— Begin STORED DATA —

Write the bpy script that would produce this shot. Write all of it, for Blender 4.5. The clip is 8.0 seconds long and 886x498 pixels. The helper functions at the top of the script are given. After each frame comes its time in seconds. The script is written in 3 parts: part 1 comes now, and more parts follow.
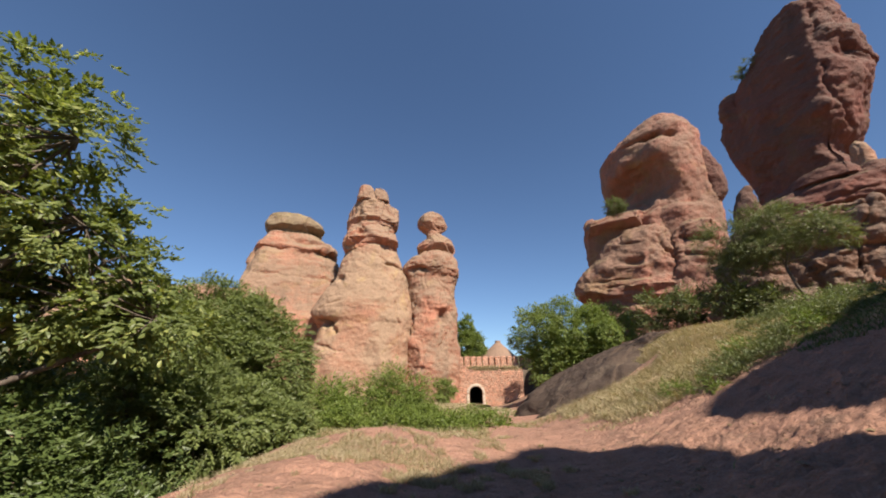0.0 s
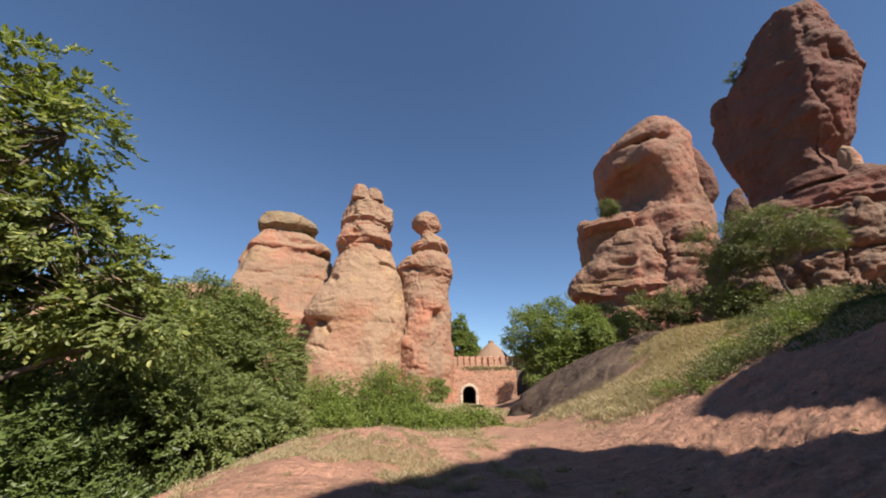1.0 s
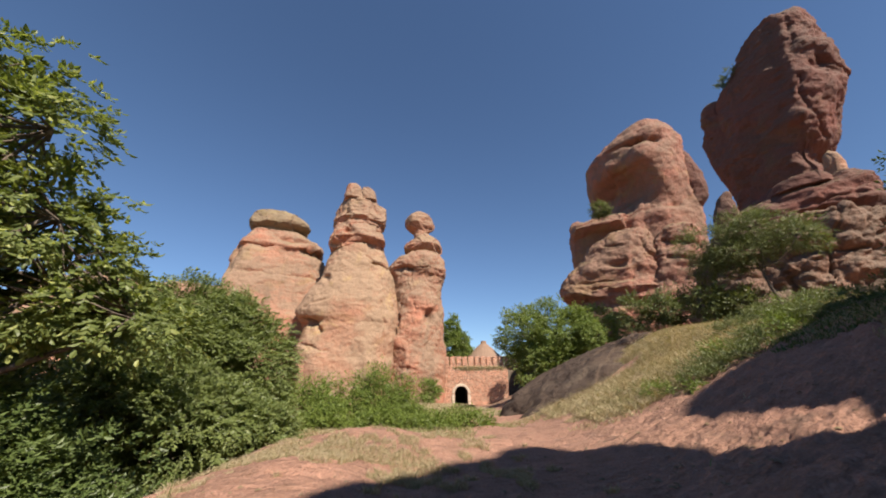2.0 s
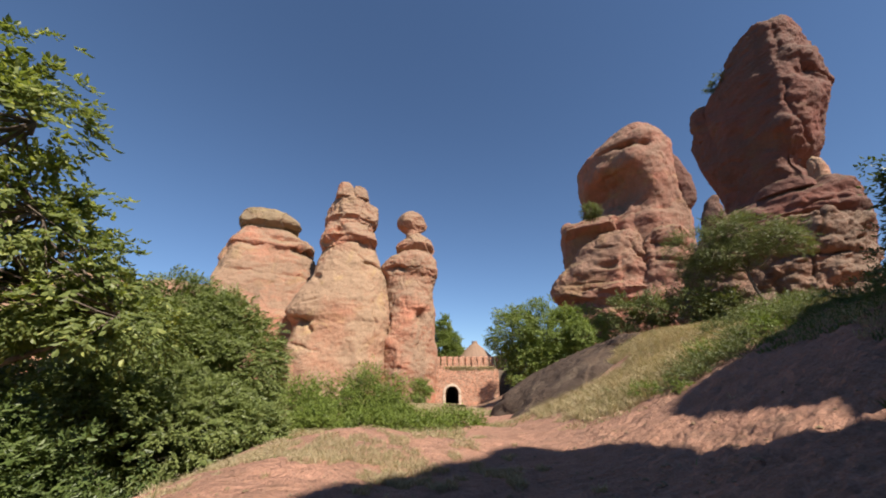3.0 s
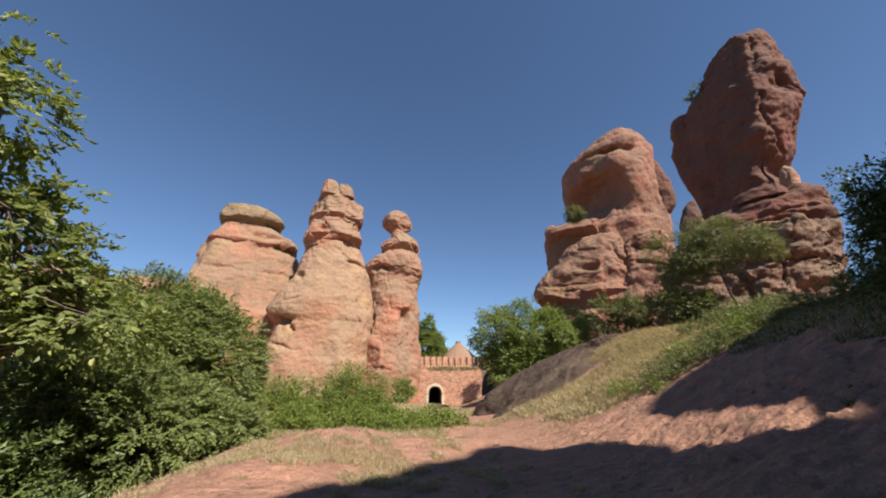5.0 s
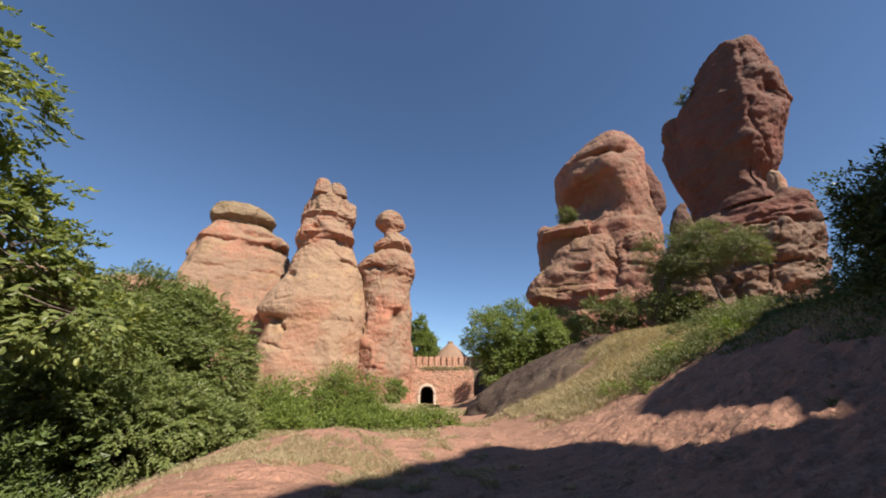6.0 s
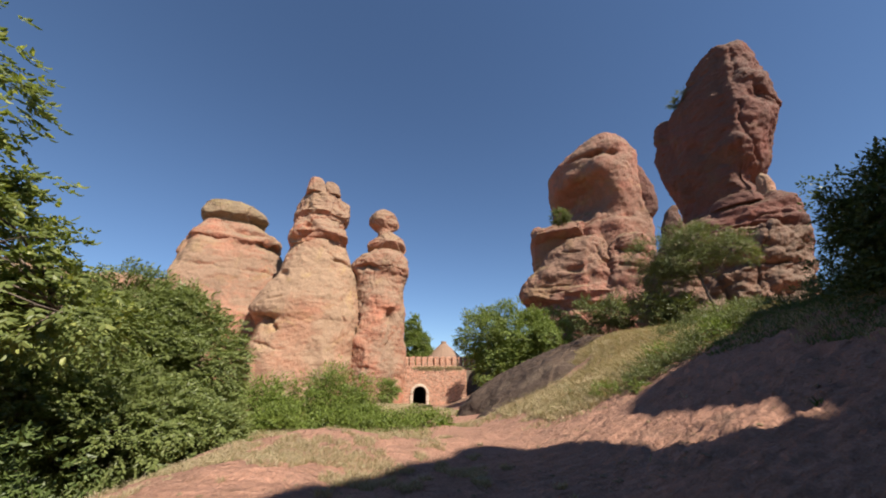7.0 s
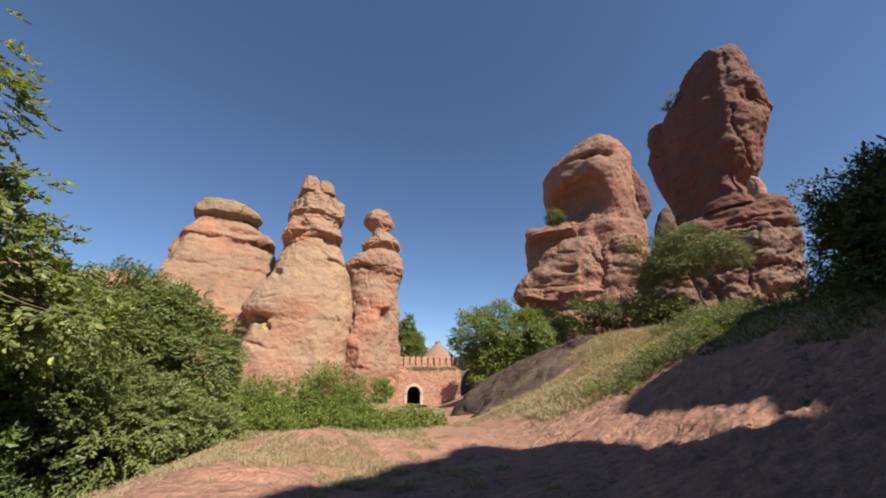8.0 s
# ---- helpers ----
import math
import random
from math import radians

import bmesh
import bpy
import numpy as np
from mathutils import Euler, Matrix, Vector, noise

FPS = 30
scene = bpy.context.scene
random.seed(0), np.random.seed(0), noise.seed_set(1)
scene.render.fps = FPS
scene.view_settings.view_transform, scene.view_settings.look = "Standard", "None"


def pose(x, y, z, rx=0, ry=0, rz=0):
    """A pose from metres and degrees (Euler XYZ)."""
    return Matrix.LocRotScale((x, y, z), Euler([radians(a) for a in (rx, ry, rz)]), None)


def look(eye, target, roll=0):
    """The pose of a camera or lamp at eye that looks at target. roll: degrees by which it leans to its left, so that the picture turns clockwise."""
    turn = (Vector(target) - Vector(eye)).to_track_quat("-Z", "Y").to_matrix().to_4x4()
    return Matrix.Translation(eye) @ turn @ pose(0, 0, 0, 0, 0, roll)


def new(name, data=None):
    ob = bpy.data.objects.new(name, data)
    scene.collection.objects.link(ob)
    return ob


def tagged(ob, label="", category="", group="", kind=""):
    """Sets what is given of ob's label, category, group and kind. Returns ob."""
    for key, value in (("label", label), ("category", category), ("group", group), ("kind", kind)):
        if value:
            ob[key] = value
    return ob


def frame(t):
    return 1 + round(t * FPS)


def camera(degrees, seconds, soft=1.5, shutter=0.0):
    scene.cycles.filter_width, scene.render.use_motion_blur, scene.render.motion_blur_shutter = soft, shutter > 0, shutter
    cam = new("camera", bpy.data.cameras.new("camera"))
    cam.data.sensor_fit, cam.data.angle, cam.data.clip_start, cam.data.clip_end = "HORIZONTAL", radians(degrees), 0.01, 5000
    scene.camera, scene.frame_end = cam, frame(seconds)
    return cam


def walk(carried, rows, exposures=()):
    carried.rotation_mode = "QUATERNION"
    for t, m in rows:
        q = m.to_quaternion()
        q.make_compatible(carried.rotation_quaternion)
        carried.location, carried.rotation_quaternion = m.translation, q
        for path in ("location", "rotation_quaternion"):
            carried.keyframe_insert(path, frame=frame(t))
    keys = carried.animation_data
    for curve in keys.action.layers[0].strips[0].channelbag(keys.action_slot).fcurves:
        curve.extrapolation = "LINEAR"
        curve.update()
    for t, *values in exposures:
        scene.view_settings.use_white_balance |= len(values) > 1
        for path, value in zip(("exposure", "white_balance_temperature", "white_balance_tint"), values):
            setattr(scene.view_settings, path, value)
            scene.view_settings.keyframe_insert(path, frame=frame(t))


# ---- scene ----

— End STORED DATA —

*EXERCISE DESCRIPTION*: Copy the material above in full and exactly, skipping pictures.

*SOLUTION BELOW*:
Write the bpy script that would produce this shot. Write all of it, for Blender 4.5. The clip is 8.0 seconds long and 886x498 pixels. The helper functions at the top of the script are given. After each frame comes its time in seconds. The script is written in 3 parts: part 1 comes now, and more parts follow.
0.0 s
1.0 s
2.0 s
3.0 s
5.0 s
6.0 s
7.0 s
8.0 s
# ---- helpers ----
import math
import random
from math import radians

import bmesh
import bpy
import numpy as np
from mathutils import Euler, Matrix, Vector, noise

FPS = 30
scene = bpy.context.scene
random.seed(0), np.random.seed(0), noise.seed_set(1)
scene.render.fps = FPS
scene.view_settings.view_transform, scene.view_settings.look = "Standard", "None"


def pose(x, y, z, rx=0, ry=0, rz=0):
    """A pose from metres and degrees (Euler XYZ)."""
    return Matrix.LocRotScale((x, y, z), Euler([radians(a) for a in (rx, ry, rz)]), None)


def look(eye, target, roll=0):
    """The pose of a camera or lamp at eye that looks at target. roll: degrees by which it leans to its left, so that the picture turns clockwise."""
    turn = (Vector(target) - Vector(eye)).to_track_quat("-Z", "Y").to_matrix().to_4x4()
    return Matrix.Translation(eye) @ turn @ pose(0, 0, 0, 0, 0, roll)


def new(name, data=None):
    ob = bpy.data.objects.new(name, data)
    scene.collection.objects.link(ob)
    return ob


def tagged(ob, label="", category="", group="", kind=""):
    """Sets what is given of ob's label, category, group and kind. Returns ob."""
    for key, value in (("label", label), ("category", category), ("group", group), ("kind", kind)):
        if value:
            ob[key] = value
    return ob


def frame(t):
    return 1 + round(t * FPS)


def camera(degrees, seconds, soft=1.5, shutter=0.0):
    scene.cycles.filter_width, scene.render.use_motion_blur, scene.render.motion_blur_shutter = soft, shutter > 0, shutter
    cam = new("camera", bpy.data.cameras.new("camera"))
    cam.data.sensor_fit, cam.data.angle, cam.data.clip_start, cam.data.clip_end = "HORIZONTAL", radians(degrees), 0.01, 5000
    scene.camera, scene.frame_end = cam, frame(seconds)
    return cam


def walk(carried, rows, exposures=()):
    carried.rotation_mode = "QUATERNION"
    for t, m in rows:
        q = m.to_quaternion()
        q.make_compatible(carried.rotation_quaternion)
        carried.location, carried.rotation_quaternion = m.translation, q
        for path in ("location", "rotation_quaternion"):
            carried.keyframe_insert(path, frame=frame(t))
    keys = carried.animation_data
    for curve in keys.action.layers[0].strips[0].channelbag(keys.action_slot).fcurves:
        curve.extrapolation = "LINEAR"
        curve.update()
    for t, *values in exposures:
        scene.view_settings.use_white_balance |= len(values) > 1
        for path, value in zip(("exposure", "white_balance_temperature", "white_balance_tint"), values):
            setattr(scene.view_settings, path, value)
            scene.view_settings.keyframe_insert(path, frame=frame(t))


# ---- scene ----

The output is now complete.